Henderson had flashbacks to his own debut on Aug. 31, 2022 in Cleveland.

“You get to put yourself in those shoes again,” he said. “I hope he just kind of takes his time and takes in the whole day and the experience of it all.

“I felt like I did a good job of soaking it all in, but it’s kind of hard to in the moment at some points because you want to play well, obviously, so you’ve got to lock in for that. Just take everything in, don’t take everything for granted on that day because it only happens once.”

Ryan O’Hearn is the only player in the lineup who reached the majors with another club.
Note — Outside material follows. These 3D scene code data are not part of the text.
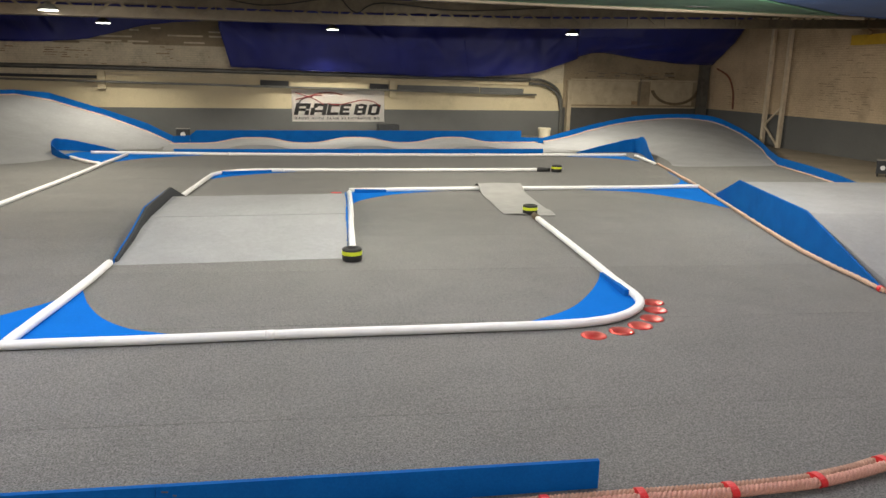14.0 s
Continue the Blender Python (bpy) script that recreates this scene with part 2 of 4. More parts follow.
# ---- building helpers ----
def mesh_object(name, bm, mat, smooth=False):
    me = bpy.data.meshes.new(name)
    bmesh.ops.recalc_face_normals(bm, faces=bm.faces)
    bm.to_mesh(me)
    bm.free()
    me.materials.append(M[mat])
    if smooth:
        for p in me.polygons:
            p.use_smooth = True
    return new(name, me)


def hang(ob, parent):
    """Parents ob, whose mesh is in world places, without moving it."""
    ob.parent = parent
    if parent.type == "EMPTY":
        ob.matrix_parent_inverse = Matrix.Translation(parent.location).inverted()
    return ob


def part(name, bm, mat, parent, label="", smooth=False):
    ob = mesh_object(name, bm, mat, smooth)
    return tagged(hang(ob, parent), label)


def thing(name, label, category, group="", kind="", at=(0, 0, 0)):
    """An Empty at the thing's base; its parts are built in world places and hung under it."""
    ob = new(name)
    ob.empty_display_size = 0.1
    ob.location = at
    return tagged(ob, label, category, group, kind)


def box(bm, x0, x1, y0, y1, z0, z1, bevel=0.0):
    vs = [bm.verts.new((x, y, z)) for x in (x0, x1) for y in (y0, y1) for z in (z0, z1)]
    fs = [bm.faces.new([vs[i] for i in f]) for f in ((0, 1, 3, 2), (4, 6, 7, 5), (0, 4, 5, 1), (2, 3, 7, 6), (0, 2, 6, 4), (1, 5, 7, 3))]
    if bevel:
        bmesh.ops.bevel(bm, geom=list({e for f in fs for e in f.edges}), offset=bevel, segments=2, affect="EDGES")
    return bm


def cuboid(*a, **k):
    return box(bmesh.new(), *a, **k)


def bar(bm, a, b, w, h=None, up=(0, 0, 1)):
    """A square bar from a to b, w wide and h high."""
    a, b, h = Vector(a), Vector(b), h or w
    d = (b - a).normalized()
    s = d.cross(Vector(up))
    s = s.normalized() if s.length > 1e-4 else Vector((1, 0, 0))
    u = s.cross(d).normalized()
    vs = [bm.verts.new(p + s * i * w / 2 + u * j * h / 2) for p in (a, b) for i, j in ((-1, -1), (1, -1), (1, 1), (-1, 1))]
    for f in ((0, 3, 2, 1), (4, 5, 6, 7), (0, 1, 5, 4), (1, 2, 6, 5), (2, 3, 7, 6), (3, 0, 4, 7)):
        bm.faces.new([vs[i] for i in f])
    return bm


def prism(bm, pts, z0, z1):
    """A flat plate of the outline pts between two heights."""
    low, top = [bm.verts.new((x, y, z0)) for x, y in pts], [bm.verts.new((x, y, z1)) for x, y in pts]
    bm.faces.new(low[::-1])
    bm.faces.new(top)
    for i in range(len(pts)):
        j = (i + 1) % len(pts)
        bm.faces.new((low[i], low[j], top[j], top[i]))
    return bm


def spline(pts, step=0.1):
    """Catmull-Rom points through pts, about step apart."""
    P = [Vector(p) for p in pts]
    P = [2 * P[0] - P[1], *P, 2 * P[-1] - P[-2]]
    out = []
    for i in range(1, len(P) - 2):
        n = max(1, int((P[i + 1] - P[i]).length / step))
        for k in range(n):
            t = k / n
            a, b, c, d = P[i - 1], P[i], P[i + 1], P[i + 2]
            out.append(0.5 * ((2 * b) + (c - a) * t + (2 * a - 5 * b + 4 * c - d) * t * t + (3 * b - a - 3 * c + d) * t ** 3))
    return out + [P[-2]]


def frames_along(path):
    """Tangent, side and up at each point of a path."""
    out = []
    for i, p in enumerate(path):
        d = (path[min(i + 1, len(path) - 1)] - path[max(i - 1, 0)]).normalized()
        s = d.cross(Vector((0, 0, 1)))
        s = s.normalized() if s.length > 1e-3 else Vector((1, 0, 0))
        out.append((d, s, s.cross(d).normalized()))
    return out


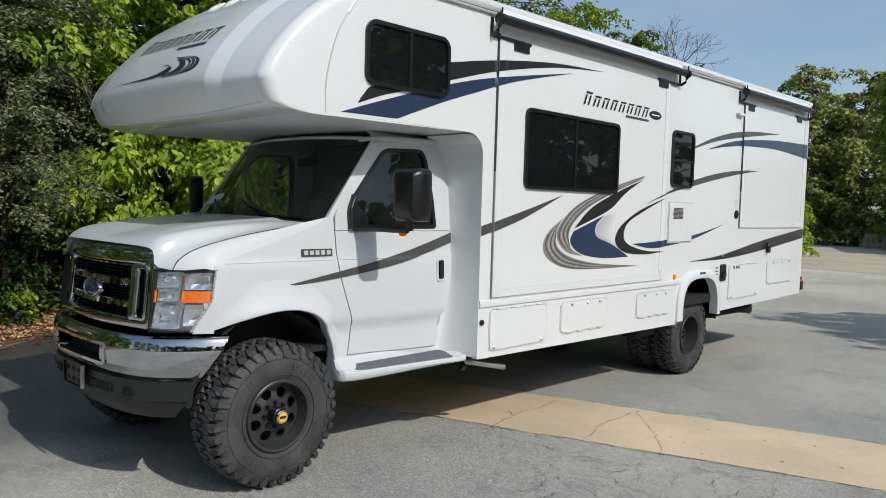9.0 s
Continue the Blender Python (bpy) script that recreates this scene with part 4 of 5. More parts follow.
        rows = [[bm.verts.new((x, u, v)) for u, v in line] for x, line in ((0.0, pts), (0.0, hole), (-0.014, hole))]
        for a_, b_ in zip(rows, rows[1:]):
            for i in range(len(pts)):
                j = (i + 1) % len(pts)
                bm.faces.new((a_[i], a_[j], b_[j], b_[i]))
    bmesh.ops.remove_doubles(bm, verts=bm.verts, dist=0.0008)
    for v in bm.verts:
        r = math.hypot(v.co.y, v.co.z)
        v.co.x = cx + fx(v.co.x - dish - 0.022 + 0.022 * smoothstep(rim_r - 0.045, 0.09, r))
        v.co.y += cy
        v.co.z += cz
    bmesh.ops.recalc_face_normals(bm, faces=bm.faces)
    face = part("rim_face", bm, RIM, ob, "black wheel face with round holes")
    part("brake_drum", lathe([(fx(-dish - 0.09), 0.02), (fx(-dish - 0.09), rim_r - 0.05), (fx(-dish - 0.13), rim_r - 0.05)], 24, "x", (cx, cy, cz)), UNDER, ob)
    for k in range(8):
        b = 2 * math.pi * k / 8
        part("lug_nut", lathe([(fx(-dish), 0.012), (fx(-dish + 0.026), 0.012), (fx(-dish + 0.032), 0.007)], 6, "x", (cx, cy + math.cos(b) * 0.080, cz + math.sin(b) * 0.080)), BLACK, ob)
    return ob, rim


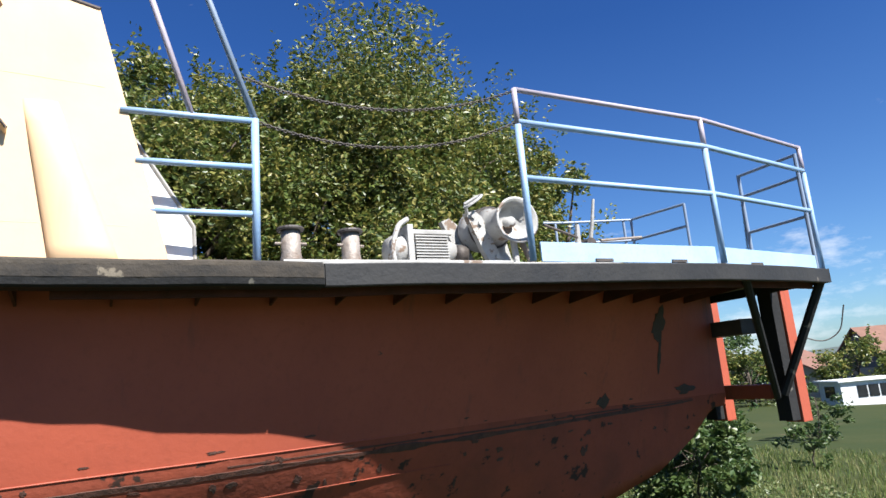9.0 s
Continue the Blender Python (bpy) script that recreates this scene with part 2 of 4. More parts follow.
def part(name, bm, material, parent=None, label="", smooth=False):
    me = bpy.data.meshes.new(name)
    if parent is not None:
        bmesh.ops.translate(bm, verts=bm.verts, vec=-BASE[parent])
    bmesh.ops.recalc_face_normals(bm, faces=bm.faces)
    if smooth:
        for f in bm.faces:
            f.smooth = True
    bm.to_mesh(me)
    bm.free()
    me.materials.append(material)
    ob = new(name, me)
    if parent is not None:
        ob.parent = parent
        BASE[ob] = BASE[parent]
    else:
        BASE[ob] = Vector((0, 0, 0))
    return tagged(ob, label)


def solo(name, bm, material, label, category, group="", kind="", smooth=False):
    return tagged(part(name, bm, material, None, label, smooth), label, category, group, kind)


def box(bm, x0, x1, y0, y1, z0, z1, bevel=0.0):
    vs = [bm.verts.new((x, y, z)) for x in (x0, x1) for y in (y0, y1) for z in (z0, z1)]
    fs = [bm.faces.new([vs[i] for i in q]) for q in ((0, 1, 3, 2), (4, 6, 7, 5), (0, 4, 5, 1), (2, 3, 7, 6), (0, 2, 6, 4), (1, 5, 7, 3))]
    if bevel:
        es = list({e for f in fs for e in f.edges})
        bmesh.ops.bevel(bm, geom=es, offset=bevel, segments=2, profile=0.7, affect="EDGES")
    return bm


def bx(*a, bevel=0.0):
    return box(bmesh.new(), *a, bevel=bevel)


def tube(bm, pts, r, n=10, caps=True):
    """A round bar along a line of points; r may be one radius for each point."""
    pts = [Vector(p) for p in pts]
    rs = r if isinstance(r, (list, tuple)) else [r] * len(pts)
    rings, up = [], None
    for i, p in enumerate(pts):
        d = (pts[min(i + 1, len(pts) - 1)] - pts[max(i - 1, 0)]).normalized()
        if up is None:
            up = Vector((0, 0, 1)) if abs(d.z) < 0.9 else Vector((1, 0, 0))
        a = d.cross(up).normalized()
        up = a.cross(d).normalized()
        rings.append([bm.verts.new(p + (a * math.cos(2 * math.pi * k / n) + up * math.sin(2 * math.pi * k / n)) * rs[i]) for k in range(n)])
    for q0, q1 in zip(rings, rings[1:]):
        for k in range(n):
            bm.faces.new((q0[k], q0[(k + 1) % n], q1[(k + 1) % n], q1[k]))
    if caps:
        bm.faces.new(rings[0][::-1])
        bm.faces.new(rings[-1])
    return bm


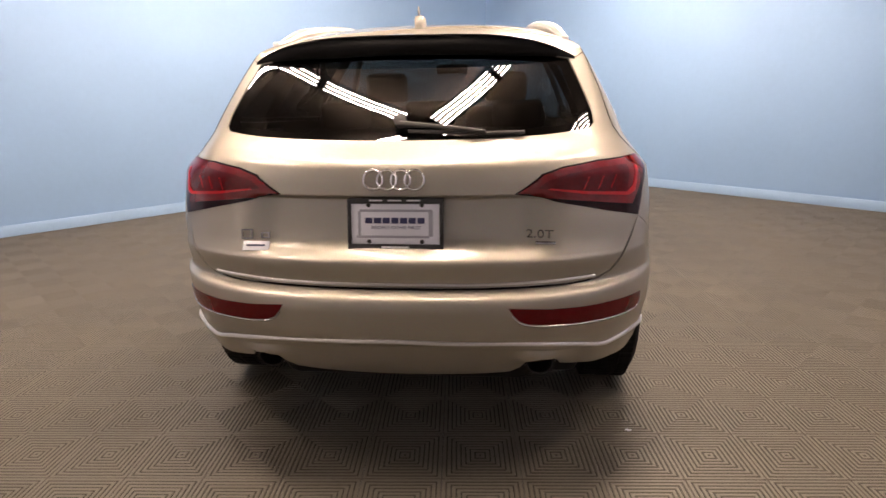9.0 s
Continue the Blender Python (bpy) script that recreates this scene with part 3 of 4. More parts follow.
def side_panels(m):
    """The body panels of one side; m is 1 for the right, -1 for the left."""
    q_low = arc(0, AR, 70, 127)
    seam_low = [Y(-0.40, 0.775), Y(-0.52, 0.815)]
    quarter = panel("quarter_panel", q_low + seam_low + LAMP_OUT + SEAM[1:] + CANT[1:5] + [Y(0.47, 1.545)] + [Y(0.40, 1.524), Y(0.27, 1.36), Y(0.168, 1.185)] + GAP2[:-1],
                    PAINT, car, mirror=m, holes=[QWIN], gap=0.0006)
    upper = panel("roof_side_frame", [Y(0.47, 1.545)] + CANT[4:] + [Y(1.97, 1.100), Y(1.90, 1.110)] + [Y(1.84, 1.125)] + DLO[::-1][:DLO_TOP] + [Y(0.50, 1.535)], PAINT, car, mirror=m, gap=0.0)
    rear_door = panel("rear_door", GAP2[::-1] + [Y(0.50, 1.160), Y(0.80, 1.150)] + GAP1 + [Y(0.80, 0.430), Y(0.445, 0.432)] + arc(0, AR, 10, 66)[0:], PAINT, car, mirror=m, gap=0.0019, holes=[cup_ring(*HANDLES[0])])
    front_door = panel("front_door", GAP1[::-1] + [Y(1.40, 1.129), Y(1.72, 1.119), Y(1.86, 1.115)] + GAP0 + [Y(1.80, 0.428), Y(1.45, 0.430)], PAINT, car, mirror=m, gap=0.0019, holes=[cup_ring(*HANDLES[1])])
    fender = panel("front_fender", GAP0[::-1] + [Y(y, BONNET_Z(y)) for y in (2.12 + 0.05 * k for k in range(24))] + [Y(3.3, 0.80), Y(3.34, 0.60), Y(3.30, 0.40)] + arc(2.807, AR, 5, 172), PAINT, car, mirror=m)
    sill = panel("sill", [Y(0.446, 0.428), Y(1.2, 0.426), Y(2.22, 0.424), Y(2.33, 0.31), Y(2.30, 0.24), Y(1.3, 0.285), Y(0.47, 0.315)], PAINT, car, mirror=m)
    bead("sill_strip", [Y(0.44, 0.434), Y(0.80, 0.424), Y(1.2, 0.414), Y(1.7, 0.402), Y(2.25, 0.390)], [0.011] * 200, BRIGHT, sill, "bright aluminium sill strip", m, 0.006)
    # window surround, pillars and panes
    bead("window_trim", inset(DLO_RING, -0.003), 0.0065, BRIGHT, car, "bright aluminium window surround", m, 0.002, closed=True)
    panel("door_pillar", [Y(1.085, 1.566), Y(1.175, 1.566), Y(1.085, 1.140), Y(0.975, 1.145)], PILLAR_BLACK, front_door, mirror=m, out=-0.001, hem=0.02, gap=0.002)
    panel("rear_pillar", [Y(0.345, 1.510), Y(0.410, 1.522), Y(0.187, 1.173), Y(0.135, 1.176)], PILLAR_BLACK, rear_door, mirror=m, out=0.001, hem=0.02, gap=0.002)
    for line in ([Y(0.352, 1.510), Y(0.145, 1.180)], [Y(0.402, 1.518), Y(0.180, 1.178)]):
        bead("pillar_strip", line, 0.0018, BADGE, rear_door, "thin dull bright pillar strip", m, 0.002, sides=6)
    panel("frame_seal", inset(DLO_RING, 0.003), BLACK, car, mirror=m, holes=[inset(DLO_RING, 0.018)], out=-0.003, hem=0.02, gap=0)
    g = panel("quarter_window", QWIN, GLASS_TINT, car, "dark privacy glass", mirror=m, out=-0.006, hem=0, gap=0.002)
    g2 = panel("rear_door_window", RWIN, GLASS_TINT, rear_door, "dark privacy glass", mirror=m, out=-0.006, hem=0, gap=0.002)
    g3 = panel("front_door_window", FWIN, GLASS_CLEAR, front_door, "clear greenish glass", mirror=m, out=-0.006, hem=0, gap=0.002)
    # handles: pull bar over a dished cup
    for door, at in zip((rear_door, front_door), HANDLES):
        handle(door, m, *at)
    # bumper corner trim strip end and mud flap side are part of the bumper
    if m > 0:
        panel("fuel_flap", inset(FLAP, 0.004), PAINT, quarter, mirror=m, out=0.0015, hem=0.002, gap=0.0)
        bead("flap_joint", FLAP, 0.0005, DARK, quarter, "", m, 0.0, closed=True, sides=6)
    # wheel housing
    for cy, r in ((0.0, 0.43), (2.807, 0.43)):
        prof = [(m * 0.60, 0.0), (m * 0.60, r), (m * 0.84, r)]
        bm = lathe(prof, 40, "x")
        bm.transform(Matrix.Translation((0, cy, 0.366)))
        cut = [f for f in bm.faces if f.calc_center_median().z < 0.30]
        bmesh.ops.delete(bm, geom=cut, context="FACES")
        part("wheel_housing", bm, DARK, car)
    return quarter, rear_door, front_door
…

O’Hearn and Anthony Santander were the only ones who weren’t drafted and developed by the Orioles. Santander was a Rule 5 pick from A ball, so much of his development came through the organization.

“It’s just a testament to the guys the Orioles have developed and it’s been really awesome seeing them all come up and just the guys that they’ve become,” Henderson said. “How they’ve all meshed together is really cool and really blessed to be a part of it.”

Is this the lineup Hyde envisioned three or four years ago?

Don’t be too quick to dismiss 2023.

“We won 101 games last year, so I thought we put together a pretty good lineup last year, also,” Hyde said. “We’re a little younger. We’re a little bits more inexperienced. But we’re really talented.

“This team’s got a long way to go to where we want to go. We don’t have a ton of experience on the field. It’s going to be fun to watch. These guys are really, really talented kids. There’s going to be learning along the way, too, and there’s going to be growth. There’s going to be some tough nights. But it’s a really, really cool group to be around.”